Health authorities are warning people not to use a so-called miracle cure being promoted in this country by an American church.
Miracle Mineral Solution was being promoted as cure for many illnesses from Ebola to cancer, but Medsafe said people should not take it, and a New Zealand manufacturer of the product said it had the potential to explode, causing blindness.
Founder of the Genesis II church Jim Humble was currently touring Australia this week and was coming to New Zealand this weekend to promote the product.
The church's website claimed that over the past 17 years, its Miracle Mineral Solution had cured almost every disease in the world including AIDS, cancer and malaria.
However medical authorities both here and in Australia warning people against taking the product.
Miracle Mineral Solution is sodium chlorite, which was mixed by the consumer with citric acid.
Tad Krogulek, director of New Zealand company Southwell Industries which makes sodium chlorite, said it could explode as it was mixed.
"What could happen is that once you make it you would get a small explosion, you'll get a face full of sodium chlorite, water and citric acid which could blind you."
The National Poisons Centre also said that could happen, but not enough was known about the product.
The church group will host a three-day seminar this weekend in Ngatea, an hour out of Auckland - which costs more than $600 to attend - and denied the product was harmful and said it had been selling it for years with no complaints.
However, MedSafe group manager Dr Stuart Jessamine said the product was unproven as a safe and effective medicine and it would investigate whether it should be restricted under the Medicines Act.
"This product in particular does contain a concentrated bleach and you should not be consuming it internally, so if you've got some, throw it away."
The website had modified its claims when it was spoken to in 2010 but wat is under investigation for again making claims it could not back up under the Medicines Act, he said.
Product 'not a miracle cure'
In Australian health authorities said four people had been hospitalised after drinking the product.
Australian Medical Association Victoria president Tony Bartone said it had the same ingredients as bleach, and was far from a miracle cure.
"There is absolutely no proof or any suggestion to say it's anything more than bleach," he said.
"We know people have ended up in hospital with the effects of poisoning from the solution... It has no place in our society."
Victoria University professor, Shaun Holt said he raised the alarm about the product four years ago, and it should be avoided at all costs.
"The instructions on the product tell you to take until you actually vomit and it can be so severe you can severely yourself which can lead to all sorts of clinical problems so there's no potential benefits from this, only harm."
He said the seller is preying on sick people and while selling the product should be illegal, it could be difficult to ban it.
"Whatever laws you introduce people will get around these people find ways around them."
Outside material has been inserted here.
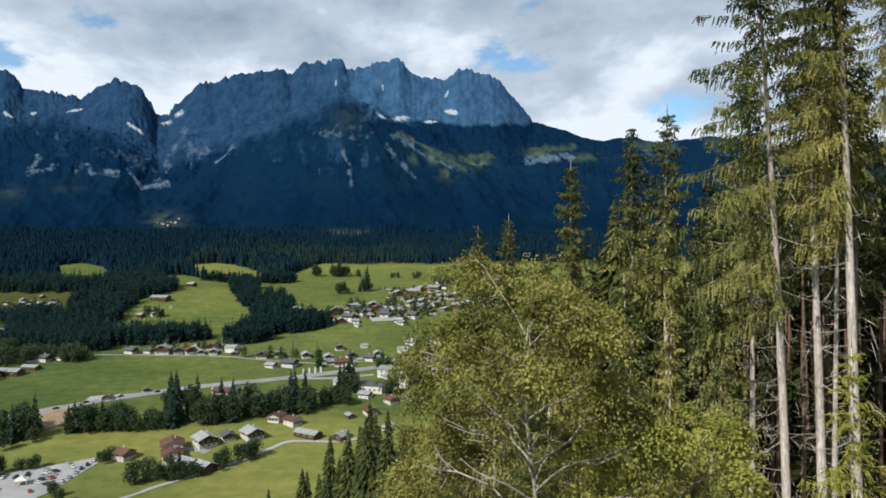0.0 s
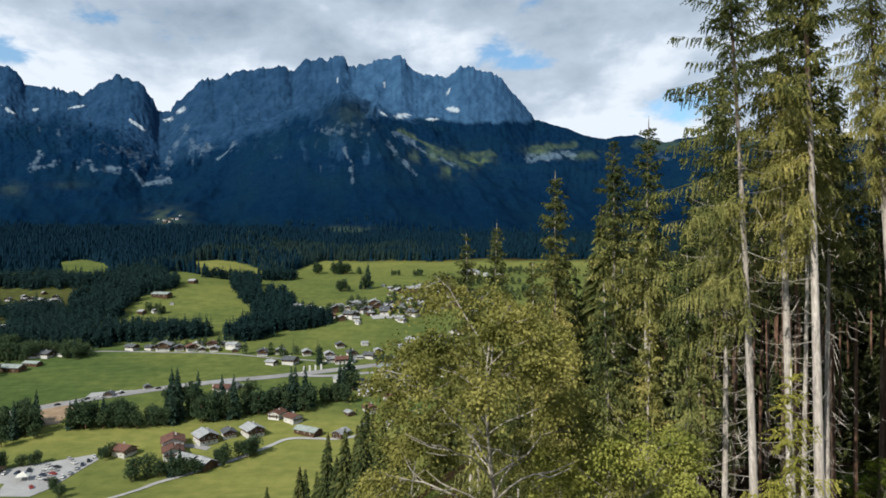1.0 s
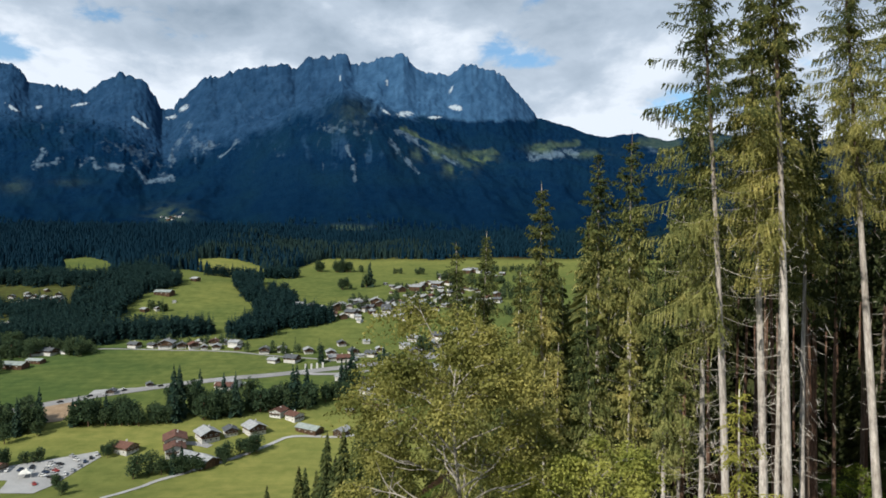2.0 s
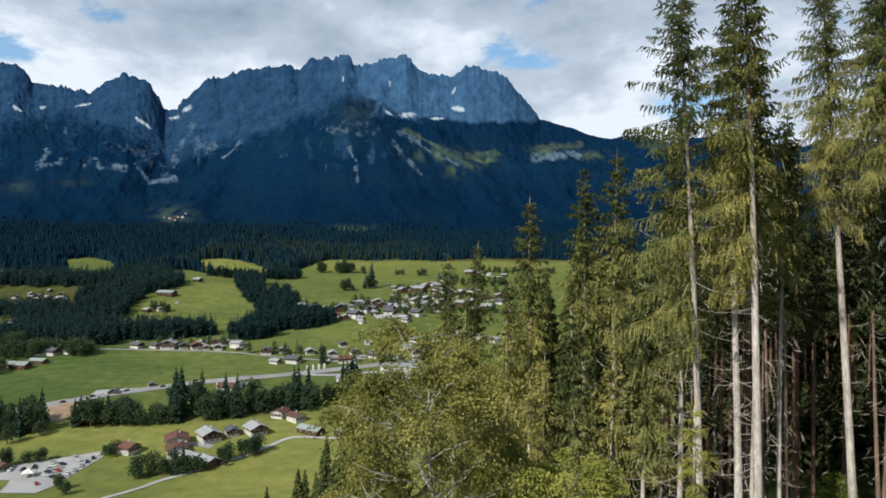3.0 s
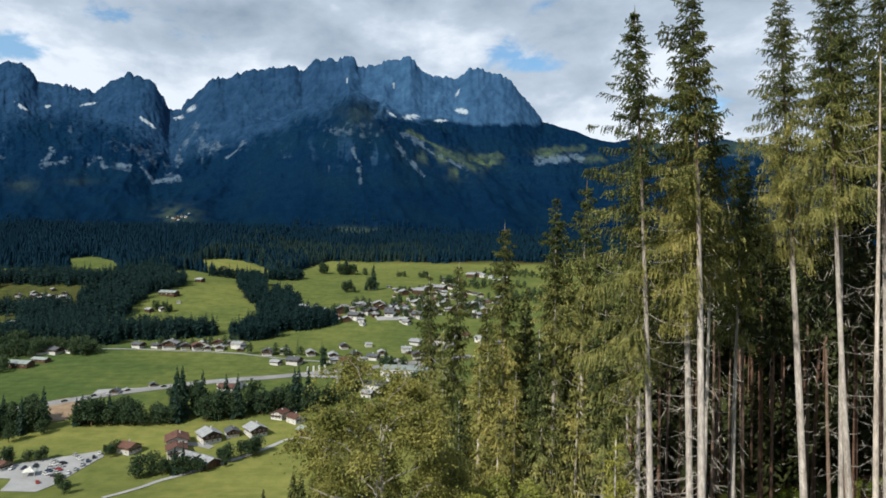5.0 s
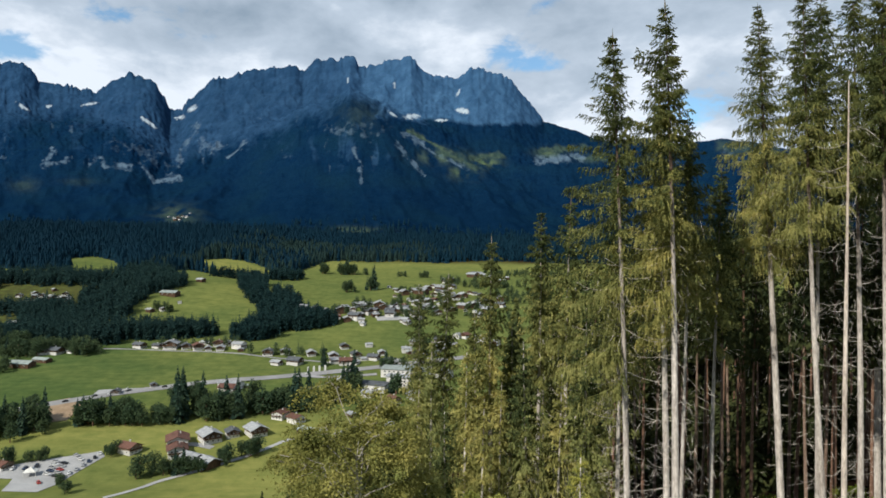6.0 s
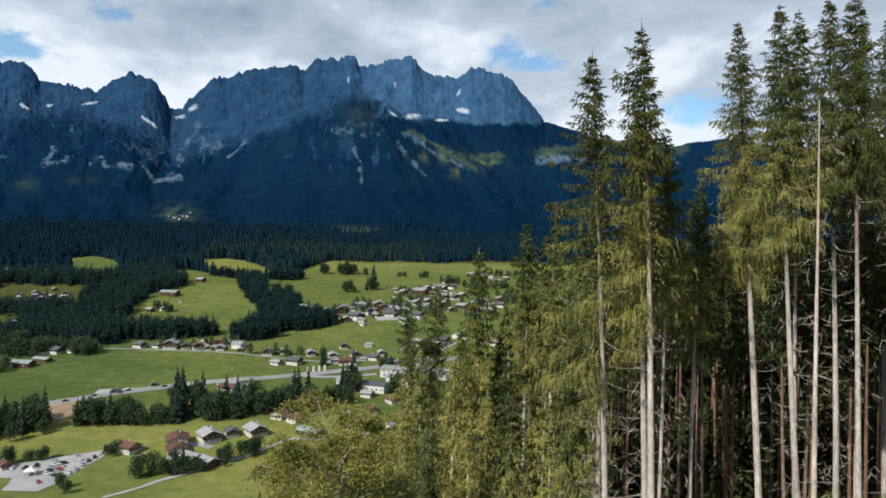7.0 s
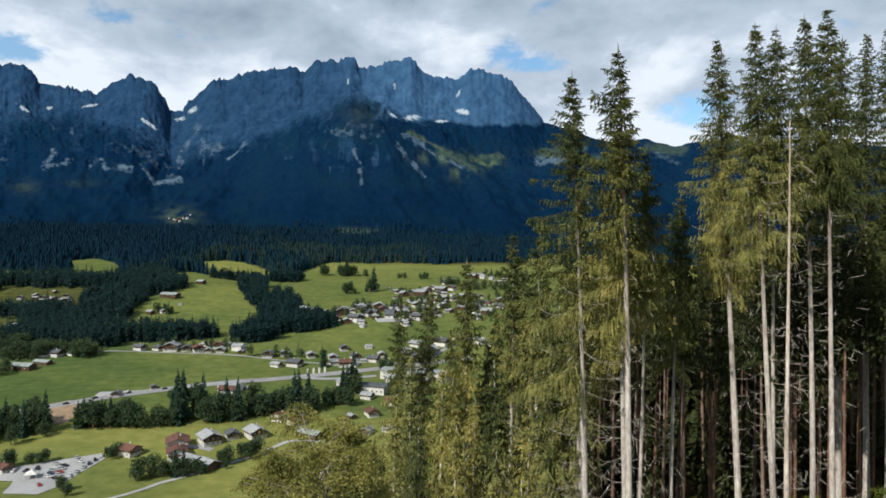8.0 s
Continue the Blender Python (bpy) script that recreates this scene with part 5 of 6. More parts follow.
def valley_tree(name, label, category, verts, material, tall, thick):
    tree = tagged(new(name), label, category, "trees in the valley")
    v, f = [], []
    tube([Vector((0, 0, -0.8)), Vector((0.1, 0, tall * 0.3)), Vector((0, 0.1, tall * 0.6))], [thick, thick * 0.8, thick * 0.4], 6, v, f)
    hang("trunk", mesh_of("trunk", [tuple(p) for p in v], f, BARK_DARK), tree)
    hang("crown", mesh_of("crown", verts, quads_for(verts), material), tree)
    return tree


ROUND = [valley_tree("broadleaf_tree", "dark green rounded broadleaf tree in the valley", "broadleaf tree", round_crown(200 + k, 13, w, 900, 0.95), LEAVES_VALLEY_HAZED, 13, 0.3)
         for k, w in enumerate((4.2, 3.4, 5.0, 3.8))]
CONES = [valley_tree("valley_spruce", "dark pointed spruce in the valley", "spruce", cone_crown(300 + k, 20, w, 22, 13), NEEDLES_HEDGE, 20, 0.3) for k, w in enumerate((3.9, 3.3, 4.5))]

rooted = set()


def plant(seed, stands):
    """Stands of single trees: centre, half widths, turn in degrees, trees, share of spruces."""
    rng = random.Random(seed)
    for cx, cy, rx, ry, turn, count, share in stands:
        c, s = math.cos(radians(turn)), math.sin(radians(turn))
        for _ in range(count):
            a, r = rng.uniform(0, 6.283), math.sqrt(rng.random())
            px, py = math.cos(a) * r * rx, math.sin(a) * r * ry
            x, y = cx + px * c - py * s, cy + px * s + py * c
            pointed = rng.random() < share * (0.35 if cy > 900 else 0.65)
            proto = rng.choice(CONES if pointed else ROUND)
            size = rng.uniform(0.6, 1.35) * (1.0 if rx < 2 else 0.75 if rx < 5 else 1.0) * (0.72 if cy < 400 and rx >= 2 else 1.35 if cy > 900 else 1.0)
            m = pose(x, y, ground_z(x, y), 0, 0, rng.uniform(0, 360)) @ Matrix.Diagonal((size * rng.uniform(0.85, 1.2), size * rng.uniform(0.85, 1.2), size, 1))
            if proto.name in rooted:
                copy_thing(proto, m)
            else:
                rooted.add(proto.name)
                proto.matrix_basis = m


plant(5, ((-292, 410, 30, 20, 0, 50, 0.3), (-244, 428, 18, 7, -4, 20, 0.3), (-213, 431, 30, 8, 2, 32, 0.25), (-168, 444, 26, 10, 8, 30, 0.4), (-120, 463, 36, 12, 10, 40, 0.25), (-78, 478, 14, 8, 10, 8, 0.2),
          (-204, 383, 4, 3, 0, 3, 0.0), (-163, 353, 14, 5, 10, 9, 0.1), (-124, 382, 13, 7, 42, 12, 0.0), (-140, 360, 3, 3, 0, 2, 0), (-125, 368, 2, 2, 0, 1, 0), (-196, 326, 3, 2, 0, 2, 0)))
plant(17, ((-306, 464, 3, 3, 0, 3, 0.6), (-196, 474, 10, 6, 0, 8, 0.7), (-75, 505, 8, 5, 0, 6, 0.4), (-30, 500, 14, 5, 0, 6, 0.3), (-122, 612, 3, 2, 0, 2, 0), (-112, 572, 2, 2, 0, 2, 1.0),
          (-50, 560, 16, 5, 10, 5, 0.2), (-20, 615, 8, 6, 0, 4, 0), (-147, 925, 9, 4, 0, 5, 0.2), (-117, 946, 8, 4, 0, 4, 0.6), (-222, 1108, 5, 4, 0, 4, 0.3), (-180, 1106, 16, 5, 0, 9, 0.3)))
plant(41, ((-345, 600, 6, 4, 0, 5, 0.1), (-430, 602, 26, 24, 0, 26, 0.35), (-398, 592, 14, 8, 0, 8, 0.1), (-350, 590, 10, 6, 0, 5, 0.1), (-246, 366, 14, 2, 25, 5, 0.0), (-200.5, 379, 1, 1, 0, 1, 0.0), (-203, 332, 1.5, 1.5, 0, 1, 0.0), (-150, 356, 5, 4, 0, 4, 0.2)))


def thicket(name, label, clumps, seed, share, low=0.8, high=1.15, material=None, tiers=11):
    """A closed wood of many trees that nobody could count, as one mesh."""
    rng = np.random.default_rng(seed)
    shapes = [cone_crown(400 + k, 23, w, tiers, 8) for k, w in enumerate((4.2, 3.5, 5.0))] + [round_crown(420 + k, 17, w, 190, 2.0) for k, w in enumerate((4.6, 3.8))]
    stack = []
    for cx, cy, rx, ry, turn, count in clumps:
        c, s = math.cos(radians(turn)), math.sin(radians(turn))
        for _ in range(count):
            a, r = rng.uniform(0, 6.283), math.sqrt(rng.random())
            px, py = math.cos(a) * r * rx, math.sin(a) * r * ry
            x, y = cx + px * c - py * s, cy + px * s + py * c
            k = rng.integers(0, 3) if rng.random() < share else rng.integers(3, 5)
            v = shapes[k] * rng.uniform(low, high)
            w = rng.uniform(0, 6.283)
            v = np.stack((v[:, 0] * math.cos(w) - v[:, 1] * math.sin(w) + x, v[:, 0] * math.sin(w) + v[:, 1] * math.cos(w) + y, v[:, 2] + ground_z(x, y) - 0.5), -1)
            stack.append(v)
    verts = np.concatenate(stack)
    return tagged(new(name, mesh_of(name, verts, quads_for(verts), material or NEEDLES_VALLEY_HAZED)), label, "woodland", kind="stuff")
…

He said that people should be aware of the risks they face when buying Miracle Mineral Solution.
"What I'm trying to do is educate people to stay away from these and similar products."
Chair of the Medical Association Mark Peterson also said people should steer clear of the so-called miracle cure.
"It could be dangerous and to be honest the people promoting this need to be very careful about promotion, or of claiming health effects of a solution, because that's actually against the law."
The seminar was taking place at the Ngatea Water Gardens and its owner Roger Blake denied the product was harmful.
He said the solution was not just bleach and he had been selling it for years without any complaints.
"Science, and it is a known fact, tells us that it will kill virtually all pathogens, [and] bacterial, viral and fungal problems," he said.
"The good thing about it is unlike antibiotics there's no disease that can build a resistance to chlorine dioxide as it can to antibiotics."
Microbiologist and University of Auckland lecturer Siouxsie Wiles said the product had been on her radar for a few years and is used as a pool cleaner in Europe.
She said while it might kill germs, it was far from being safe.
"We use a lot of these kind of substances as disinfectant, it's what we clean our hospitals with.
"But nobody would suggest that you drink any of these things you would clean a hospital with, or your kitchen with, and that's what this is."